Dataset records:
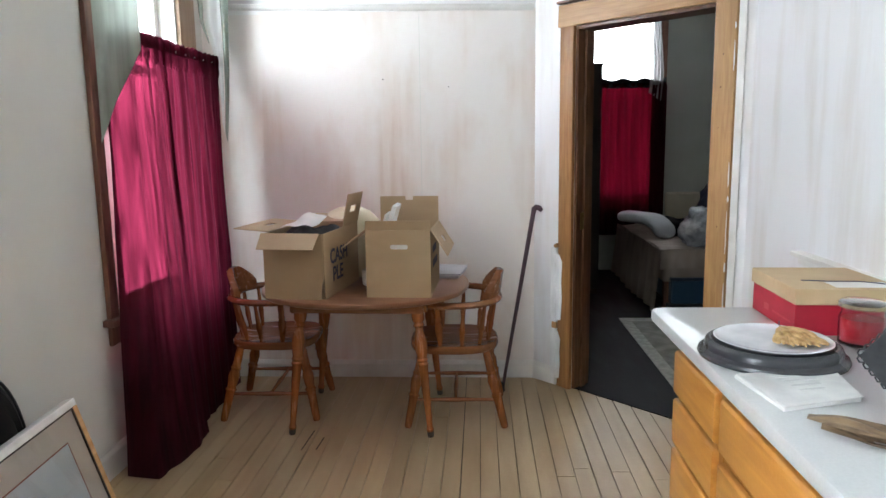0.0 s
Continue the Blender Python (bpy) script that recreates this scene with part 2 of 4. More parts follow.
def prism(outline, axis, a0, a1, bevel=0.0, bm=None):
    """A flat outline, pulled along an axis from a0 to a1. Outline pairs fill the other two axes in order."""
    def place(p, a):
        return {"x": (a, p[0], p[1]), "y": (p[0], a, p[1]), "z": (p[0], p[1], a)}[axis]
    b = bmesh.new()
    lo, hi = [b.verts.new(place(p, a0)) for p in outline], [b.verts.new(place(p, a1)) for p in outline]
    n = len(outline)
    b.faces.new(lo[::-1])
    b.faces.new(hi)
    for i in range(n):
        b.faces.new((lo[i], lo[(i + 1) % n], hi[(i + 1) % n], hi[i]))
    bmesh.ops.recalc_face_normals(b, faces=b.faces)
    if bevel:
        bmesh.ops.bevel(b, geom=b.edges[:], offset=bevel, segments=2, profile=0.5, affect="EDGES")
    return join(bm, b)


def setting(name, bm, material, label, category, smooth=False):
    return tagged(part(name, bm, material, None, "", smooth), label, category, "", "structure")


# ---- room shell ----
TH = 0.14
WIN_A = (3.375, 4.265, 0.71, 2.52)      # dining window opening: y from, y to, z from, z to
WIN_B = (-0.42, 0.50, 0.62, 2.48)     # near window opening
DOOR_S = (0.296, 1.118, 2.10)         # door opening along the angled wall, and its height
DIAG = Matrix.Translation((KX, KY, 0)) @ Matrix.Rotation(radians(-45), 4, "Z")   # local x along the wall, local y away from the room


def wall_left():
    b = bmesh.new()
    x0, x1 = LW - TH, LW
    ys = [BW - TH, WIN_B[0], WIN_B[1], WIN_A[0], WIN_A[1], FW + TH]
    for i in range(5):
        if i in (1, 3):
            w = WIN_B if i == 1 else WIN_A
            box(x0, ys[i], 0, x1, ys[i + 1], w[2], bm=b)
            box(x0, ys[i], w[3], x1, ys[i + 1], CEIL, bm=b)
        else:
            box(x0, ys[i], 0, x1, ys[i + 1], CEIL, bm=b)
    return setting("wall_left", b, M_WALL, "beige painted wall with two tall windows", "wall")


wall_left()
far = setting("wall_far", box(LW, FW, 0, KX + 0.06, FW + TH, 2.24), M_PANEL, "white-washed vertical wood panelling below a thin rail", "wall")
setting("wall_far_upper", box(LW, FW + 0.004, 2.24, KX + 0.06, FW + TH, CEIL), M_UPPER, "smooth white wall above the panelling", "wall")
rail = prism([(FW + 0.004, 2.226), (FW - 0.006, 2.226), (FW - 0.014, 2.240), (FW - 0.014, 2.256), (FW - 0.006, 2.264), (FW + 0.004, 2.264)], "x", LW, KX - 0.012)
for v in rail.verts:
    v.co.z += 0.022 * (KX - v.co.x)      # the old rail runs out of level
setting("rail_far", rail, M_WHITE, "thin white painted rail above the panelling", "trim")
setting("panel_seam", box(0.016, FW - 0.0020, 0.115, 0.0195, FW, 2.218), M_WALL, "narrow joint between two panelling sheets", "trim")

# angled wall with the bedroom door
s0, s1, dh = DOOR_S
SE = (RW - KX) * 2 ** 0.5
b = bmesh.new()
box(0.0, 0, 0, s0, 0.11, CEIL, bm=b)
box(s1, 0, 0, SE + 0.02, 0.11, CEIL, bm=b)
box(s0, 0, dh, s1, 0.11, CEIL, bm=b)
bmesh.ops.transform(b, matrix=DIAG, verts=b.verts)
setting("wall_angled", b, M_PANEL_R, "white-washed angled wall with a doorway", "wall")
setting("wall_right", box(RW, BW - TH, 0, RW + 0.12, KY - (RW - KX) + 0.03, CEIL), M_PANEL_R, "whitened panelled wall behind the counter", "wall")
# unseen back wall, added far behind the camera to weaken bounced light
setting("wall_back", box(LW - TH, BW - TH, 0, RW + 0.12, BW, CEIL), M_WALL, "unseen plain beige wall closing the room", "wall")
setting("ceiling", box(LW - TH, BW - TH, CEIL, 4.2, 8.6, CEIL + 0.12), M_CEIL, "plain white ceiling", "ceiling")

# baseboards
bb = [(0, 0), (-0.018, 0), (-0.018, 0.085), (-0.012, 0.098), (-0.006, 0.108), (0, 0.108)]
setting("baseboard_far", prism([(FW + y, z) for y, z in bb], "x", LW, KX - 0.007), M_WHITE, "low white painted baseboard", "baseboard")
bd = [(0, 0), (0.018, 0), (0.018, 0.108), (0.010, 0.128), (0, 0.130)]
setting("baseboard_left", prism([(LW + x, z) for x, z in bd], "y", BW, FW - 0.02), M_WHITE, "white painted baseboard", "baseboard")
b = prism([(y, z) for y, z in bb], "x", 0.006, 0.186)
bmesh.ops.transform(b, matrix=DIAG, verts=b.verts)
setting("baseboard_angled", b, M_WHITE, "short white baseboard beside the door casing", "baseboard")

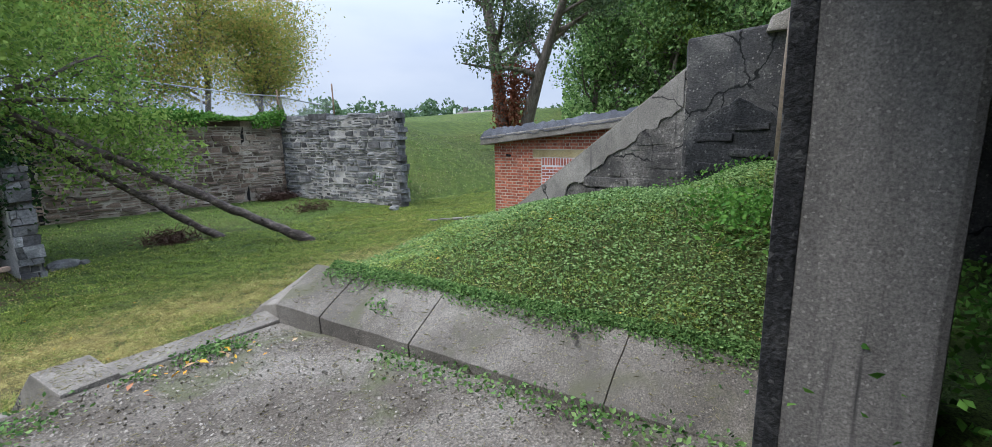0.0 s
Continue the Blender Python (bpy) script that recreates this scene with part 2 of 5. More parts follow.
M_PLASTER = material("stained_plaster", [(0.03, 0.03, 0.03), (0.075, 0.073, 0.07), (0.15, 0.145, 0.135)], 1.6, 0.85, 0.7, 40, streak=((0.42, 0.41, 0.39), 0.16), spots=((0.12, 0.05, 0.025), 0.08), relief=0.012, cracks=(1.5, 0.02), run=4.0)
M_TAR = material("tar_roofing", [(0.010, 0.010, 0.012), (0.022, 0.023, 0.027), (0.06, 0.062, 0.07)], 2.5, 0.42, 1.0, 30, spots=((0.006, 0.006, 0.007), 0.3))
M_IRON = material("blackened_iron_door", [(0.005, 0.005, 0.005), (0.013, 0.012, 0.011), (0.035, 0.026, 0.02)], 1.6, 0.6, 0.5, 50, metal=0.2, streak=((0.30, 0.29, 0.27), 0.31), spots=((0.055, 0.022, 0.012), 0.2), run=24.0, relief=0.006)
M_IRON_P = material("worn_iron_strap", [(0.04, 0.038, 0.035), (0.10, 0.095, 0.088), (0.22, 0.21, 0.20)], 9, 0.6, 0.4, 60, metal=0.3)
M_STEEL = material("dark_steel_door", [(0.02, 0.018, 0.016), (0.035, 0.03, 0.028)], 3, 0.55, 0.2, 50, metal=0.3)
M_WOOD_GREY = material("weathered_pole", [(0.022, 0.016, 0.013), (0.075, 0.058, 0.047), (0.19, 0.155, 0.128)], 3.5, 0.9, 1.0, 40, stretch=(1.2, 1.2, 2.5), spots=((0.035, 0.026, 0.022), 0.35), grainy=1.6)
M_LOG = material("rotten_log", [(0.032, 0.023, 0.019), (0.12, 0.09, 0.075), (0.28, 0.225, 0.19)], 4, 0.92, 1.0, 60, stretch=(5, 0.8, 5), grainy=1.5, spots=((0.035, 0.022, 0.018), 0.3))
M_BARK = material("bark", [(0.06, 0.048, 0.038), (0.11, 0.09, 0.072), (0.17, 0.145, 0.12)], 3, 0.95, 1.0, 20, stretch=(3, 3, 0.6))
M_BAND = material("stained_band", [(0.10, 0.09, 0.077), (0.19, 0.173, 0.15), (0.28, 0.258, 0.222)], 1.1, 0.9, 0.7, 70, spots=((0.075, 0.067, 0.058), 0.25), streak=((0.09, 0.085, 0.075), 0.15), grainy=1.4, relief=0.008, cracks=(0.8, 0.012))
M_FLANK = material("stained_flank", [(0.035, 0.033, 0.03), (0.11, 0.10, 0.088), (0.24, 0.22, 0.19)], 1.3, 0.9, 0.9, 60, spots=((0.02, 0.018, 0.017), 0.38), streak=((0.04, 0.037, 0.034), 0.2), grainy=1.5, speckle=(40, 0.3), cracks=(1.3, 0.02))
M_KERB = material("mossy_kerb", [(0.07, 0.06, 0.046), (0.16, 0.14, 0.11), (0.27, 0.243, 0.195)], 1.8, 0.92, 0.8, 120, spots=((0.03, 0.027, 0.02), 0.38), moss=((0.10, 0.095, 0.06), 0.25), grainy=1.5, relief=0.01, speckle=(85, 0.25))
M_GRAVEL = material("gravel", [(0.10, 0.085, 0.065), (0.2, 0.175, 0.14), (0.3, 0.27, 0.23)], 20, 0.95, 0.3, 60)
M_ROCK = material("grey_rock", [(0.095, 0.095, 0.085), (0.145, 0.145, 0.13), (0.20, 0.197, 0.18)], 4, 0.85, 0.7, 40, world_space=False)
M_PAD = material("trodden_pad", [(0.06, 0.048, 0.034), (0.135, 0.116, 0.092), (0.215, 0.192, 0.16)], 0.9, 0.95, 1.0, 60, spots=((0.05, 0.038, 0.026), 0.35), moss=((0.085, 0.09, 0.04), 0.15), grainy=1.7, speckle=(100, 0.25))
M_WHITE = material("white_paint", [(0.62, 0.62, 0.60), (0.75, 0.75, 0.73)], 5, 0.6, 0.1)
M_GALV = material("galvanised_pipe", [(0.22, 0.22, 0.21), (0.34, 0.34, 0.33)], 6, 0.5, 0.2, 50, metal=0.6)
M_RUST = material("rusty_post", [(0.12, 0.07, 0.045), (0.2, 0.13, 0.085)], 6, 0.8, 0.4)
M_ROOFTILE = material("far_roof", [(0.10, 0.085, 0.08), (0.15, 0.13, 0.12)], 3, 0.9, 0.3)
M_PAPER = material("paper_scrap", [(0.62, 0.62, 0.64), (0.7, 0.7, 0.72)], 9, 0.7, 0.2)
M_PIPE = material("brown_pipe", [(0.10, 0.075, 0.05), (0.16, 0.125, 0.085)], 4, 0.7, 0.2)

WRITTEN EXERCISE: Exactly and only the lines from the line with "4. More parts follow." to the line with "return join(bm, b)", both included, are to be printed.

RESPONSE TO THE EXERCISE:
Continue the Blender Python (bpy) script that recreates this scene with part 2 of 4. More parts follow.
def prism(outline, axis, a0, a1, bevel=0.0, bm=None):
    """A flat outline, pulled along an axis from a0 to a1. Outline pairs fill the other two axes in order."""
    def place(p, a):
        return {"x": (a, p[0], p[1]), "y": (p[0], a, p[1]), "z": (p[0], p[1], a)}[axis]
    b = bmesh.new()
    lo, hi = [b.verts.new(place(p, a0)) for p in outline], [b.verts.new(place(p, a1)) for p in outline]
    n = len(outline)
    b.faces.new(lo[::-1])
    b.faces.new(hi)
    for i in range(n):
        b.faces.new((lo[i], lo[(i + 1) % n], hi[(i + 1) % n], hi[i]))
    bmesh.ops.recalc_face_normals(b, faces=b.faces)
    if bevel:
        bmesh.ops.bevel(b, geom=b.edges[:], offset=bevel, segments=2, profile=0.5, affect="EDGES")
    return join(bm, b)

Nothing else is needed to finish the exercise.